Some Pros and Cons of Going to Seminary

In 2004, I enrolled at Denver Seminary in Littleton, Colorado (although it was located in Englewood, CO at the time). Four years later in May of 2008, I graduated with a Master of Divinity degree–with an emphasis in youth and family ministry.

The reason I went to seminary was simple: I wanted to be a pastor. In the ministry circles I was a part of, if you wanted to be a pastor, obtaining a graduate-level seminary education was an integral step. I first started discerning if perhaps God had called me to be a pastor when I was in college, three years before I enrolled seminary. In those three years, I sought the advice and input of several people about that calling, and not one person suggested that perhaps I didn’t have to attend seminar to be a pastor. The message was clear: If I wanted to seriously pursue a calling as a pastor, I should go to seminary.

Let me be clear: I’m very thankful for the education I received at Denver Seminary. For those who believe they should go to seminary, I encourage you to put Denver Seminary on your list of potential schools. However, I have come to realize that while seminary was a great fit for me, it isn’t for everyone. If you’re considering attending seminary, here are a few pros and cons of going to seminary to help you think through and discern if seminary is for you:

PRO: Seminary requires you to seriously study the Bible and teaches you to think theologically. Are there other good ways besides a seminary education to learn the Bible? Certainly. But if you are willing to submit to the teaching of solid professors at a seminary where the Bible and solid theological thinking is taken seriously, it will be anything but time wasted.

CON: Seminary costs a lot of money. I will write more about this later this week, but it should be noted that seminary is very, very expensive.

PRO: Seminary can help bridge the gap between theoretical and practical. I don’t know if all seminaries are this way, but I learned from not only brilliant professors who were trusted authorities on the Bible, but from pastors and youth workers who knew what ministry “on the ground” was like. I had professors who were church planters, full-time youth pastors, and leaders in their local church. They helped me take what I learned in the classroom and apply it that week in my role as a youth worker.

CON: Education can be an idol. Let me be completely honest: One of the reasons I pursued a seminary education is because I have a brother and sister with impressive letters after their name, and I wanted a few, too. It is very easy to turn a good seminary education into an idol by using it to impress others or becoming someone who follows people with huge brains and lots of books that bear their names instead of following Jesus.

PRO: Learning in a community of other future (and a few veteran) pastors is a great experience. Even in the world of Facebook and Twitter, pastoring can be a lonely endeavor. Even in my ministry context (on a staff of pastors–and friends), I still miss the “laboratory” of seminary where deep conversations about theology, apologetics, and adolescent psychology were daily occurrences.

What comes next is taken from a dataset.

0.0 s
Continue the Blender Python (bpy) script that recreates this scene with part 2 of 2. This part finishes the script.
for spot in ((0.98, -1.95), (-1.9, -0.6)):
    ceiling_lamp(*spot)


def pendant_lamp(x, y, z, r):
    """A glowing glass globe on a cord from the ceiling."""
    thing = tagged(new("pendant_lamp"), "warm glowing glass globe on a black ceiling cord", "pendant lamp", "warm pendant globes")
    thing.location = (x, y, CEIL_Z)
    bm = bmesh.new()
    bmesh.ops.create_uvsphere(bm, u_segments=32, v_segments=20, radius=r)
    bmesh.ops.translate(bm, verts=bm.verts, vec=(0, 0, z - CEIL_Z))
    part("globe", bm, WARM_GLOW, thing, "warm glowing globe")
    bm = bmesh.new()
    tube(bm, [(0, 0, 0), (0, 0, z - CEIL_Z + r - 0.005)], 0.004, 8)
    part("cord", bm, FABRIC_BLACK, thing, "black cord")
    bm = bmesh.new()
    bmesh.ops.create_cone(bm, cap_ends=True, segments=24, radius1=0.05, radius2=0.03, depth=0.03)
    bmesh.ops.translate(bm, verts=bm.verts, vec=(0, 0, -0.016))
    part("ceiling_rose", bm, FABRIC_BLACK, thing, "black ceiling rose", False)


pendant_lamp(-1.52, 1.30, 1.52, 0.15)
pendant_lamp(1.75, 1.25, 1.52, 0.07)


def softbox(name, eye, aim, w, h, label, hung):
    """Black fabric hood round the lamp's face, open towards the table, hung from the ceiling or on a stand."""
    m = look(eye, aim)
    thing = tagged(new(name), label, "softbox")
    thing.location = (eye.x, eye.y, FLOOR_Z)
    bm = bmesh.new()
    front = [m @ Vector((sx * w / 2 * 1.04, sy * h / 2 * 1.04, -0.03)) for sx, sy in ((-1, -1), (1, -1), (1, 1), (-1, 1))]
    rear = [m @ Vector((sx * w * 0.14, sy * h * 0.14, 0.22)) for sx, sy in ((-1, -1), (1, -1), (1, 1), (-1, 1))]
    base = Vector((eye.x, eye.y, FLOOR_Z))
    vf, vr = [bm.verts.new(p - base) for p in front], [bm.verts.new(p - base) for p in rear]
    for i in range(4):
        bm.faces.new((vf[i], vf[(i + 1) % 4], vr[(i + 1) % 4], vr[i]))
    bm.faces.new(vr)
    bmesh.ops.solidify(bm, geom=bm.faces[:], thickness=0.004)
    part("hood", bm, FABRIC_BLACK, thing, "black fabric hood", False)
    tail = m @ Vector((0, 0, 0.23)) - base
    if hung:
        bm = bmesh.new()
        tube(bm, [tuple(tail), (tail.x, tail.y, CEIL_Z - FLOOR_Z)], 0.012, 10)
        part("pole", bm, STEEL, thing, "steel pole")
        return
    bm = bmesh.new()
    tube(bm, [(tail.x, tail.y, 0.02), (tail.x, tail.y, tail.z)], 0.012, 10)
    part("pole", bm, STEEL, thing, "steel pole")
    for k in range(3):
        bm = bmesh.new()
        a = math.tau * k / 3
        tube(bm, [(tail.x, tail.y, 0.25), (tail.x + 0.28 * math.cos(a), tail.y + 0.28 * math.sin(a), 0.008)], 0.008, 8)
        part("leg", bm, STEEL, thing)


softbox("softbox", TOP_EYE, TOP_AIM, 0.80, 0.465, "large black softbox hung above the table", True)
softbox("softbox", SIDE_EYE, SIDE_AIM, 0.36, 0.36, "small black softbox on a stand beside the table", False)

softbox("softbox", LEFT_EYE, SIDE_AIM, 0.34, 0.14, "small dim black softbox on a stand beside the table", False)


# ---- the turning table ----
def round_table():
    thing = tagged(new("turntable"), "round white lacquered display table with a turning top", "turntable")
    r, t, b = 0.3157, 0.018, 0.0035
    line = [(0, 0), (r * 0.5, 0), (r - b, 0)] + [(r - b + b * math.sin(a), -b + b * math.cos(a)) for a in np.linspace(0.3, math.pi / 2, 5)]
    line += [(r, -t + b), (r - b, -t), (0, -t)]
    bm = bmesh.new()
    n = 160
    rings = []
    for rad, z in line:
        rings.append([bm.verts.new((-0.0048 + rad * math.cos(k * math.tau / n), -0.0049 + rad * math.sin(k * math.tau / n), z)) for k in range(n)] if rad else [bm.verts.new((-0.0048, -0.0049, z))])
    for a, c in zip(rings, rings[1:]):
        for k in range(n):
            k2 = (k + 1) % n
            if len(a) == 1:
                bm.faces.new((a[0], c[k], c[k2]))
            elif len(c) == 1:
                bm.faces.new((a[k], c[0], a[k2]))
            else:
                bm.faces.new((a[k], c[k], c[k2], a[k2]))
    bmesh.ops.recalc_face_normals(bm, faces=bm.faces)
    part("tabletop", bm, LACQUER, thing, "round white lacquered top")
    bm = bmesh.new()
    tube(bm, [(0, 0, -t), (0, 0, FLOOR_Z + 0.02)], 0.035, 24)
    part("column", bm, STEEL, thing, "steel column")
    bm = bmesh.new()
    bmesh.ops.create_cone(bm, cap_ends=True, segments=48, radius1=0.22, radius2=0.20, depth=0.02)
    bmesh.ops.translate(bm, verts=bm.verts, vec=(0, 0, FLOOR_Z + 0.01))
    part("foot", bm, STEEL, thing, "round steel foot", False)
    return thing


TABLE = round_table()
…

CON: Seminary can be a bubble. On the other side of the coin, I had very few non-believing friends while I was in seminary. I realize my experience may not be so common since I lived on campus and went to school full-time, but there is the reality that full-time study can take us away from the “real world” for a time. This isn’t necessarily and evil thing, but we do need to recognize it’s a trade off. I have a friend who is undertaking part-time theological training while serving under a godly church-planter (while also working at Starbucks), and I often wonder if his training isn’t closer to the ideal than a full-time seminary education.

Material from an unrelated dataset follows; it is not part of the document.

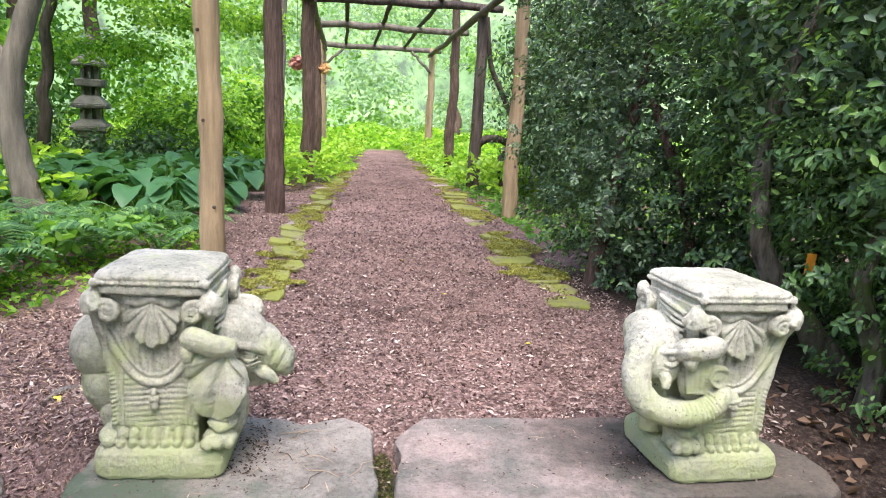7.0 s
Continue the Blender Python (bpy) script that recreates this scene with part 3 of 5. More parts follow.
# ---- statues ----
class Sculpt:
    """Collects closed lumps that are then fused into one carved mesh."""

    def __init__(self):
        self.v, self.f = [], []

    def add(self, v, f):
        k = len(self.v)
        self.v += [(x[0], x[1], x[2]) for x in v]
        self.f += [tuple(int(i) + k for i in q) for q in f]

    def ball(self, c, r, rot=(0, 0, 0)):
        bm = bmesh.new()
        bmesh.ops.create_icosphere(bm, subdivisions=3, radius=1)
        m = Euler([radians(a) for a in rot]).to_matrix()
        self.add([Vector(c) + m @ Vector((v.co.x * r[0], v.co.y * r[1], v.co.z * r[2])) for v in bm.verts], [[v.index for v in f.verts] for f in bm.faces])
        bm.free()

    def loft(self, levels, k=6):
        """Rounded rectangles stacked upwards: (z, x0, x1, y0, y1, power)."""
        n = 48
        th = np.linspace(0, 2 * np.pi, n, endpoint=False)
        v = []
        for z, x0, x1, y0, y1, e in levels:
            c, s = np.cos(th), np.sin(th)
            x = np.sign(c) * np.abs(c) ** (2 / e) * (x1 - x0) / 2 + (x0 + x1) / 2
            y = np.sign(s) * np.abs(s) ** (2 / e) * (y1 - y0) / 2 + (y0 + y1) / 2
            v += [(a, b, z) for a, b in zip(x, y)]
        f = [(i * n + j, i * n + (j + 1) % n, (i + 1) * n + (j + 1) % n, (i + 1) * n + j) for i in range(len(levels) - 1) for j in range(n)]
        f.append(tuple(range(n))[::-1])
        f.append(tuple((len(levels) - 1) * n + j for j in range(n)))
        self.add(v, f)

    def rope(self, pts, radii, per=6, sides=10):
        line = smooth_line(pts, per)
        rad = np.interp(np.linspace(0, 1, len(line)), np.linspace(0, 1, len(radii)), radii)
        v, f = tube(line, rad, sides, rough=0.0, closed=False)
        m = len(line)
        f = [tuple(q) for q in f] + [tuple(range(sides))[::-1], tuple((m - 1) * sides + j for j in range(sides))]
        self.add(v, f)

    def sheet(self, pivot, table, thick, ridges):
        """A hanging fan of cloth or ear: table of (angle from straight down, reach)."""
        na, nr = 56, 16
        ang = np.linspace(table[0][0], table[-1][0], na)
        reach = np.interp(ang, [q[0] for q in table], [q[1] for q in table])
        v = []
        for back_side in (0, 1):
            for i in range(na):
                for j in range(nr):
                    u = j / (nr - 1)
                    a = radians(ang[i])
                    fold = -ridges * math.sqrt(u) * (abs(math.sin(a * 4.6 + 0.8)) ** 0.7 - 0.4) + 0.08 * ridges * u * math.cos(a * 23)
                    y = pivot[1] - 0.02 * math.sin(math.pi * min(u * 0.9 + 0.05, 1)) + fold * (1 - back_side) + back_side * thick
                    v.append((pivot[0] + math.sin(a) * reach[i] * u, y, pivot[2] - math.cos(a) * reach[i] * u))
        k = na * nr
        f = []
        for i in range(na - 1):
            for j in range(nr - 1):
                q = (i * nr + j, i * nr + j + 1, (i + 1) * nr + j + 1, (i + 1) * nr + j)
                f += [q, tuple(x + k for x in q[::-1])]
        rim = [(i * nr + nr - 1) for i in range(na)]
        first, last = list(range(nr)), [(na - 1) * nr + j for j in range(nr)]
        loop = first + rim[1:] + last[::-1][1:] + [i * nr for i in range(na - 2, 0, -1)]
        for x, y in zip(loop, loop[1:] + loop[:1]):
            f.append((y, x, x + k, y + k))
        self.add(v, f)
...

QUESTION: What Pros and Cons would you add to the list?

Comments

  1. Jynalyn Gilos says:

    What are the disadvantages of seminarian?

    • Hey, Jynalyn! Thanks for chiming in. I think in addition to what’s written above, one disadvantage of a seminarian can sometimes be a pastor who is well-schooled in theological training but has not engaged in practical theology outside the classroom. In other words, a pastor may know a lot about theology but not a lot about people.